Dataset extract:
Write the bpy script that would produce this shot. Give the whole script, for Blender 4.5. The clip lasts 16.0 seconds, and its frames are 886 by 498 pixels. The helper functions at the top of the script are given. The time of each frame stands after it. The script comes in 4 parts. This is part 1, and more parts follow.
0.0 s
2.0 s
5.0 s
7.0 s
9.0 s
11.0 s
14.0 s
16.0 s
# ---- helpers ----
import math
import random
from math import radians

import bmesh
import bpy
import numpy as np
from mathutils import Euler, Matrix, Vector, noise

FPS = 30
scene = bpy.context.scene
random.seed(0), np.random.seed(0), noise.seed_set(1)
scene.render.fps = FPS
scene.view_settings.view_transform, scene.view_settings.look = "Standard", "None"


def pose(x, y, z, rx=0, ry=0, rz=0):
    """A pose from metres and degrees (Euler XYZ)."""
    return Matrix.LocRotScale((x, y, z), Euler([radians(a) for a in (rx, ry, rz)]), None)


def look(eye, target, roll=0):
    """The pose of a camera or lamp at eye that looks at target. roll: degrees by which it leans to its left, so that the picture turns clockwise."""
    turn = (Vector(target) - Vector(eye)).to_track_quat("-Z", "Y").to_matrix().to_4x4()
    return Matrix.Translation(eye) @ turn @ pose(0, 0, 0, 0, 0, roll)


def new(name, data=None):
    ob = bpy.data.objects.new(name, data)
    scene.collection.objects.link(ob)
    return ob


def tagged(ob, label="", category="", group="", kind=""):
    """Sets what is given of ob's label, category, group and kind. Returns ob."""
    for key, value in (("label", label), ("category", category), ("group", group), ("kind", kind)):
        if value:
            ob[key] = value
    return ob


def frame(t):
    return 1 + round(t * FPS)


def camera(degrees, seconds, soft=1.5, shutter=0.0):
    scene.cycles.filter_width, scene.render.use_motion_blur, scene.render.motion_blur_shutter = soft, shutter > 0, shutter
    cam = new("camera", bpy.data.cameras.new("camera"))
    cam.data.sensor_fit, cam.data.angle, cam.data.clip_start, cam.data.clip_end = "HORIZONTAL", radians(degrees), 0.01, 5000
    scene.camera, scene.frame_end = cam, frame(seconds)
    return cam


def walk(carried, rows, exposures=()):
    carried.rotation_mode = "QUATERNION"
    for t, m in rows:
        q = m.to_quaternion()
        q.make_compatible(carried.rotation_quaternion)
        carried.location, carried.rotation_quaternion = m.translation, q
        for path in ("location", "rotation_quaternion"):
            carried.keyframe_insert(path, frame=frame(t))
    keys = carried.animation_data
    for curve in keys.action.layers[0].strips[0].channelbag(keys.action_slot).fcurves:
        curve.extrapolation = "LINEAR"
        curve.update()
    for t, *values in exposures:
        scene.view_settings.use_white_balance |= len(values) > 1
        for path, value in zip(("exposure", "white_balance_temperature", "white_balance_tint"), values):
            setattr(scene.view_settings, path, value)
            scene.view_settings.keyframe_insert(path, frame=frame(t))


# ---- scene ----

What is expected: Give back exactly the lines running from the line containing "curve.update()" through the end of the material above, both included, and nothing beyond them.

Written response:
        curve.update()
    for t, *values in exposures:
        scene.view_settings.use_white_balance |= len(values) > 1
        for path, value in zip(("exposure", "white_balance_temperature", "white_balance_tint"), values):
            setattr(scene.view_settings, path, value)
            scene.view_settings.keyframe_insert(path, frame=frame(t))


# ---- scene ----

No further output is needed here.